Twenty-First Century Fox’s fiscal year ended with Q4 earnings per share (EPS) of $0.43 on $8.42 billion in revenue, topping analyst estimates. The media giant was expected to report earnings per share of $0.38 on revenue of $8 billion.
For the fiscal year, EPS was anticipated to be $1.53 on $31.4 billion in revenue; 21st Century Fox posted earnings of $1.67 on revenue of $31.87 billion, besting those forecasts too.
“The Fault in Our Stars,” for example, cost $12 million and brought in $263 million worldwide.
“As we close the fiscal year, I continue to have confidence in our ability to execute our growth plan and drive value for our shareholders,” Murdoch said in a press release. “Our new $6 billion share buyback program, to be executed over the next twelve months, further underscores our disciplined approach to increasing shareholder value.”
On the TV side, a decline in advertising revenue was partly attributed to decreased ratings for “American Idol.” On the subsequent earnings call, Fox executives predicted that the TV numbers will be stronger in fiscal 2015, despite not having the Super Bowl.

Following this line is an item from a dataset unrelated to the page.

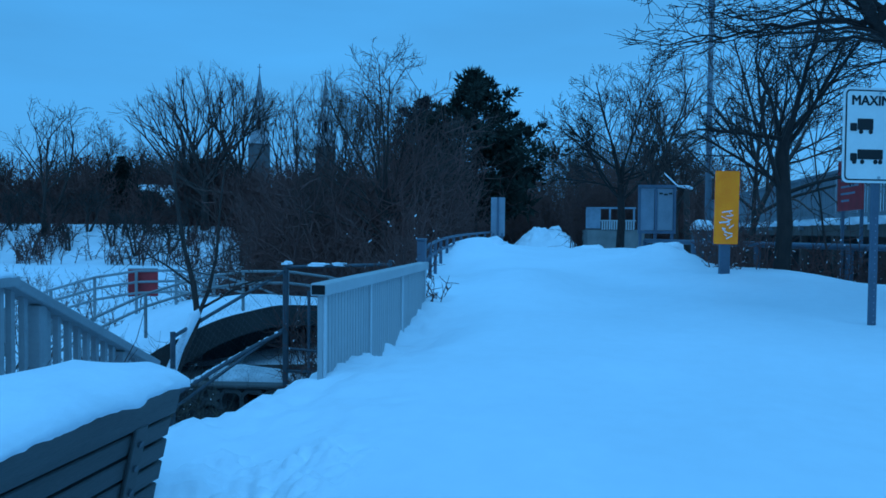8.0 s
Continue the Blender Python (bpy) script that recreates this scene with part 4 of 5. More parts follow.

The earnings report and call follow Twenty-First Century Fox’s recent attempt tried to purchase Time Warner, which was blocked by the latter company’s board
On Tuesday, the day before earnings were announced, Rupert Murdoch withdrew his offer, stating: “Our proposal had significant strategic merit and compelling financial rationale and our approach had always been friendly. However, Time Warner management and its Board refused to engage with us to explore an offer which was highly compelling.”
A day later, earlier on Wednesday, Jeff Bewkes’ company reported strong second quarter earnings, including a three percent raise in revenue to $6.8 billion and a 17 percent jump in adjusted operating income to $1.6 billion. Time Warner earned 98 cents per share, far surpassing analysts’ estimates of 84 cents.
Time Warner’s board initially rejected Murdoch’s offer of roughly $80 billion — or $85 per share — split around 40 percent cash and 60 percent stock, on the grounds that no offer that Fox can generate will match the value that Time Warner can provide its shareholders.
The Fox offer was about 25 percent higher than the current stock value, which drove prices up on the market.
In a swift response to the takeover attempt, Time Warner’s board removed a special meeting provision, which would have otherwise given shareholders an opportunity to approve the sale to Murdoch’s company.